The expectation that startups have the ability to sustain an initial level of hyper growth: because start-ups with limited resources aim at technology disruption.

Why Paytm’s IPO didn’t go well?

Paytm that came out with the giant IPO was considered by many as a technology disruptor and game changer which created hype and overvaluation. However, it failed to sustain the hype because of the following reasons

Core business model is not unique: Paytm doesn’t do anything different from its competitors’. For example, it is losing market share as more and more people are opting for UPI-based payments to directly transfer money from their bank accounts, instead of wallets.

Funding losses: The structure of the group has an inherent weakness. There are 39 subsidiaries and over half of these put together contribute to a mere 5% of its revenues.

What is wrong with India’s overhyped unicorns?

Too many acquisitions: Many firms are doing multiple acquisitions. For eg: The Edtech startup (whose name is not mentioned in the article) acquired nine other firms in one year. Too many acquisitions with big ambitions to grow inorganically puts pressure on the balance sheet in the years to come, as some new acquisitions are likely to fail.
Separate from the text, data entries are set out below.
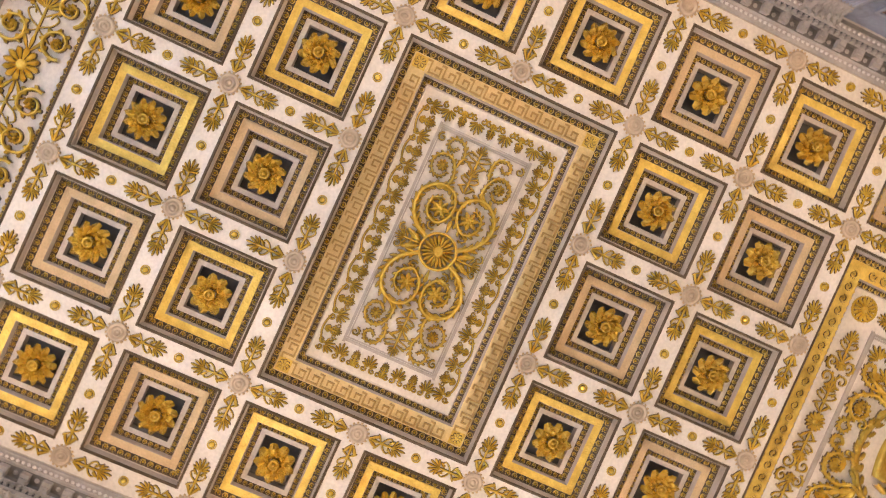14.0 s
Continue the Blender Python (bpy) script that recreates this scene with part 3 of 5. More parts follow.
def spray(b, x, y, a, L, z, w=0.3):
    """A foliate spray of length L starting at x, y towards the angle a: calyx, stem with side volutes, palmette."""
    ca, sa = math.cos(a), math.sin(a)

    def at(u, v):
        return (x + u * ca - v * sa, y + u * sa + v * ca)
    k = w / 0.3
    for v in (-1, 0, 1):
        petal(b, at(0.0, 0.03 * v), at(L * 0.24, 0.15 * v * k), 0.08 + 0.02 * L, 0.07, z)
    for v in (-1, 1):
        petal(b, at(L * 0.33, 0.02 * v), at(L * 0.20, 0.20 * v * k), 0.07, 0.06, z)
        ribbon(b, smooth_line([at(L * 0.36, 0.01 * v), at(L * 0.44, 0.14 * v * k), at(L * 0.55, 0.20 * v * k), at(L * 0.60, 0.13 * v * k), at(L * 0.53, 0.10 * v * k)], 3), 0.045, 0.05, z)
        petal(b, at(L * 0.52, 0.03 * v), at(L * 0.66, 0.17 * v * k), 0.07, 0.06, z)
    ribbon(b, [at(L * 0.18, 0), at(L * 0.45, 0), at(L * 0.7, 0)], 0.06, 0.06, z, taper=False)
    dome(b, *at(L * 0.34, 0), z, 0.055, 0.10, 0, 8)
    px, py = at(L * 0.64, 0)
    fan(b, px, py, a, L * 0.36, z, 7, 0.06, 2.3)


# rosettes hanging in the coffers
def rosette(kind):
    root = empty("ceiling_rosette")
    b = Build()

    def cup(a, r0, r1, w, z0, drop, swirl=0.0):
        rows = []
        for t in (0, 0.35, 0.7, 1.0):
            r = r0 + (r1 - r0) * t
            aa = a + swirl * t
            half = w * (0.55 + 0.75 * math.sin(math.pi * min(t * 0.75 + 0.15, 1))) / 2
            zz = z0 + 0.06 - drop * 1.35 * math.sin(math.pi * (0.02 + 0.72 * t))
            ca, sa = math.cos(aa), math.sin(aa)
            rows.append([(r * ca - k * half * sa, r * sa + k * half * ca, zz + (0.11 if k else -0.05)) for k in (-1, 0, 1)])
        for A, B in zip(rows, rows[1:]):
            for j in range(2):
                b.face([A[j], A[j + 1], B[j + 1], B[j]], 0, False)
        A = rows[-1]
        tip = (r1 * 1.1 * math.cos(a + swirl), r1 * 1.1 * math.sin(a + swirl), rows[-1][1][2] + 0.06)
        b.face([A[0], A[1], tip], 0)
        b.face([A[1], A[2], tip], 0)
    spec = {0: (9, 0.30, 0.0), 1: (12, 0.22, 0.0), 2: (10, 0.27, 0.40)}[kind]
    n, w, sw = spec
    for k in range(n):
        a = 2 * math.pi * k / n
        cup(a, 0.18, 0.68, w * 1.06, 0.02, 0.26, sw)
        cup(a + math.pi / n, 0.18, 0.42, w * 0.62, -0.14, 0.18, sw)
    b.obj("petals", ROSEGOLD, root)
    b = Build()
    b.lathe([(0.13, 0.0), (0.15, -0.22), (0.19, -0.30), (0.20, -0.36), (0.17, -0.42), (0.13, -0.40), (0.115, -0.26), (0.085, -0.26), (0.075, -0.38), (0.04, -0.42), (0.01, -0.42)], 16)
    b.obj("boss", ROSEGOLD, root)
    b = Build()
    b.lathe([(0.10, 0.30), (0.12, 0.0), (0.16, -0.12)], 8)
    b.obj("stem", GOLD, root)
    tagged(root, "gilded ceiling rosette hanging in a stucco coffer", "rosette", "coffer rosettes")
    return root


kinds = [rosette(k) for k in range(3)]
first = [True] * 3
for r, c, x, y in coffers:
    k = (r * 2 + c * (1 if r % 3 else 2) + (c == 2)) % 3
    m = pose(x, y, ZC + 0.76, 0, 0, (r * 37 + c * 61) % 45)
    if first[k]:
        kinds[k].matrix_basis = m
        first[k] = False
    else:
        copy_thing(kinds[k], m)

# roundels where beams cross
b = Build()
b.lathe([(0.35, 0.0), (0.34, -0.08), (0.29, -0.13), (0.25, -0.12), (0.22, -0.04), (0.19, -0.04), (0.17, -0.10), (0.13, -0.11), (0.11, -0.05), (0.09, -0.05), (0.07, -0.14), (0.01, -0.15)], 20, m=0)
roundel = tagged(empty("beam_roundel"), "cream and gilt roundel where two ceiling beams cross", "roundel", "beam roundels")
disc = b.obj("disc", PINKST, roundel)
b = Build()
for k in range(16):
    a = 2 * math.pi * k / 16
    b.blob((0.37 * math.cos(a), 0.37 * math.sin(a), -0.02), 0.05, 0.05, -0.06, 0, 5)
b.obj("bead_ring", TANBAND, roundel)["kind"] = "stuff"
spots = []
for r in range(22):
    for c in range(6):
        if not any(r0 < r < r0 + nr and c in (2, 3) for r0, (nr, k) in PANELS.items()):
            spots.append((col_x(c), row_y(r)))
roundel.location = (*spots[0], ZC)
for x, y in spots[1:]:
    copy_thing(roundel, pose(x, y, ZC))


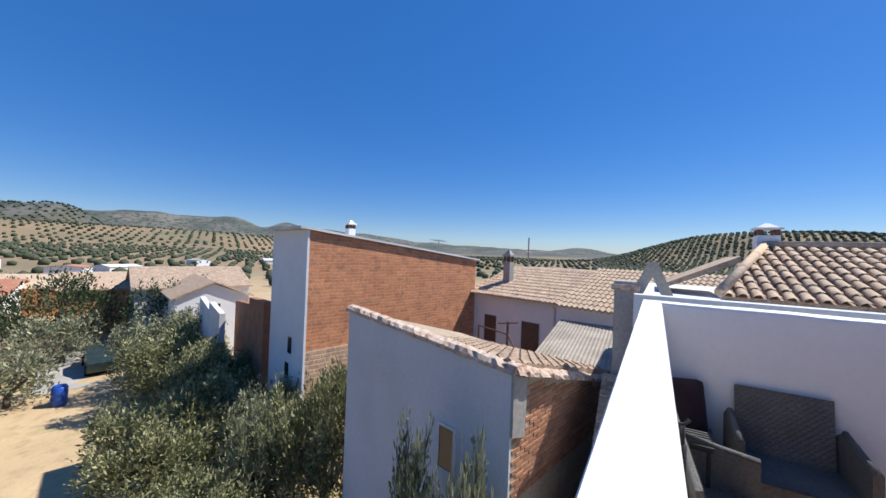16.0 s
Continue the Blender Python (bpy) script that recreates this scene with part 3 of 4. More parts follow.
NEAR = [  # place in plan, width of crown, height, turn
    (-14.8, 4.6, 4.3, 5.6, 250), (-13.9, 14.6, 5.6, 5.0, 10), (-15.2, 17.6, 5.0, 4.6, 120), (-11.2, 11.8, 4.4, 4.3, 55), (-8.6, 8.6, 4.4, 4.5, 100), (-4.7, 9.5, 3.6, 3.9, 40),
    (-8.8, 20.9, 5.2, 4.4, 150), (-4.7, 27.2, 4.4, 3.2, 33), (-0.6, 15.0, 4.4, 3.6, 200), (1.6, 22.1, 4.0, 3.4, 70), (-23.7, 12.7, 2.8, 5.2, 95), (-24.3, 15.7, 3.4, 3.8, 280),
    (-16.2, 26.5, 4.6, 3.9, 77), (-1.7, 32.8, 4.2, 3.6, 15), (-22.1, 16.6, 3.8, 3.8, 310), (6.1, 12.7, 3.9, 4.0, 20), (8.2, 11.6, 3.0, 3.8, 130), (5.4, 9.5, 2.6, 2.7, 222),
    (8.3, 8.4, 3.2, 5.0, 280), (7.2, 9.6, 2.4, 3.6, 5), (8.9, 16.4, 3.6, 4.0, 80), (9.6, 21.0, 4.6, 4.3, 60), (10.2, 24.2, 5.0, 4.4, 190), (-20.5, 23.5, 4.6, 4.0, 160),
    (5.5, 2.95, 1.5, 5.6, 60), (5.05, 2.1, 1.5, 5.7, 170),
]
for i, (x, y, w, h, turn) in enumerate(NEAR):
    kind = KINDS[i % 3]
    plant(kind, x, y, w / SPAN[kind.name][0], turn, "lone twiggy olive tree beside the house wall" if y < 4.5 and x > 0 else "", h / SPAN[kind.name][1])
rnd = random.Random(3)
BARNS = [(-32, 70, 16), (-10, 64, 8), (-30, 110, 14), (-22, 67, 14)]
for i in range(-17, 5):
    for j in range(0, 15):
        x, y = i * 5.7 + rnd.uniform(-1.6, 1.6) - 2 - j * 1.2, 28 + j * 5.6 + rnd.uniform(-1.6, 1.6)
        r = math.hypot(x, y)
        if r > 125 or x > 6 + 0.05 * y or any(math.hypot(x - a, y - b) < c for a, b, c in BARNS):
            continue
        if 9 < math.degrees(math.atan2(-x, y)) < 25 and 35 < r < 54:
            continue
        if any(math.hypot(x - a, y - b) < 4.0 for a, b, *_ in NEAR):
            continue
        plant(FARKINDS[rnd.randrange(3)], x, y, rnd.uniform(1.0, 1.35) * (0.68 if -14 < math.degrees(math.atan2(-x, y)) < 27 and r < 50 else 1.0), rnd.uniform(0, 360))
for i in range(-8, 0):
    for j in range(0, 3):
        x, y = -28 + i * 7.4 + rnd.uniform(-1.5, 1.5), 11 + j * 7.2 + rnd.uniform(-1.5, 1.5) - i * 1.5
        plant(FARKINDS[rnd.randrange(3)], x, y, rnd.uniform(1.0, 1.35), rnd.uniform(0, 360))


def broadleaf(x, y, h, r, leaf, label, seed):
    ob = olive(seed, h, r, 4200, 0.30, leaf, 8)
    ob.name = "leafy_tree"
    ob.matrix_basis = pose(x, y, land(x, y))
    return tagged(ob, label, "tree")


broadleaf(-1.5, 45, 6.0, 3.8, LEAF_Y, "yellowing broad tree among the olives", 31)
broadleaf(8.6, 39, 5.5, 3.6, LEAF_G, "dark green leafy tree beside the lane", 32)
broadleaf(-27.5, 9.2, 5.8, 2.4, LEAF_G, "dark green leafy tree behind the garden wall", 33)
broadleaf(-26.5, 11.5, 4.4, 2.0, LEAF_Y, "yellowing tree behind the garden wall", 34)
broadleaf(13.5, 34, 5.0, 3.0, LEAF_G, "dark green leafy tree beside the white house", 35)

# countless olives in rows on the far hillsides
rnd = random.Random(8)
ico = bmesh.new()
bmesh.ops.create_icosphere(ico, subdivisions=1, radius=1)
ico.verts.ensure_lookup_table()
base = [v.co.copy() for v in ico.verts]
tris = [tuple(v.index for v in f.verts) for f in ico.faces]
ico.free()
vs, fs = [], []


def dot(x, y, s):
    z = land(x, y)
    k = len(vs)
    for b in base:
        q = 1 + rnd.uniform(-0.2, 0.25)
        vs.append((x + b.x * s * q, y + b.y * s * q, z + s * 0.55 + b.z * s * 0.8 * q))
    fs.extend(tuple(k + i for i in t) for t in tris)


def orchard(az0, az1, r0, r1, step, turn, chance=0.92, size=2.1):
    """Rows of trees over a sector of land."""
    c = heading((az0 + az1) / 2) * ((r0 + r1) / 2)
    u, v = heading(turn), heading(turn + 90)
    n = int(r1 / step)
    for i in range(-n, n + 1):
        for j in range(-n, n + 1):
            p = c + u * (i * step) + v * (j * step)
            r = math.hypot(p.x, p.y)
            a = math.degrees(math.atan2(-p.x, p.y))
            if r0 < r < r1 and az0 < a < az1 and rnd.random() < chance:
                dot(p.x + rnd.uniform(-0.7, 0.7), p.y + rnd.uniform(-0.7, 0.7), size * rnd.uniform(0.75, 1.2))


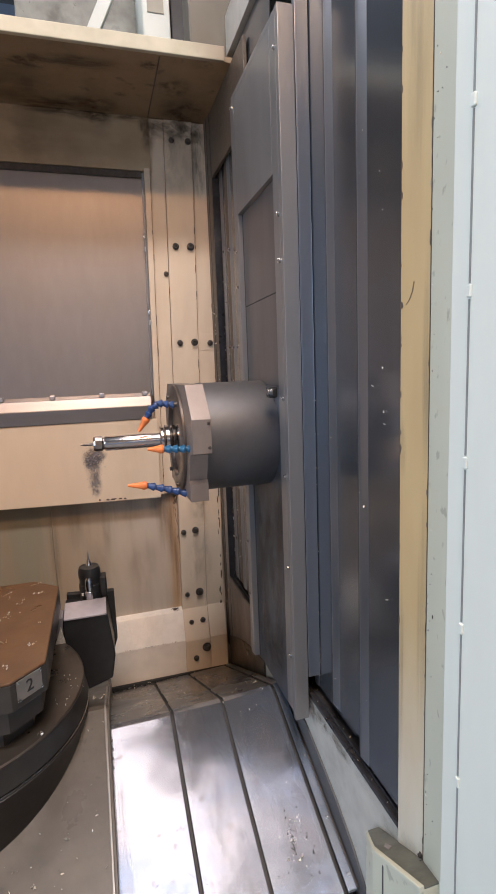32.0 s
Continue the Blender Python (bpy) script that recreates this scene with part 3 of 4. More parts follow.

Overestimation of demand projections: Data by the Centre for Monitoring Indian Economy (CMIE) points that there are just about 23 million households which earn more than ₹5 lakh per year i.e., less than ₹42,000 a month, which is about 7% of all Indian families. If firms want to go beyond this 7% of households, they have to offer bigger discounts, burning more cash in the process.

Saturation point reached: The current state of Indian economy and employment situation are in a misery. Due to this, tech companies are already reaching the saturation point of their real customer-base i.e. consumers who can afford to consume without discounts.

Hence, India is witnessing new unicorns emerging every month, which are products of inflated valuations to tap more funds to burn more cash. These valuations are solely on the basis of future earnings, with virtually no profits to show in the present.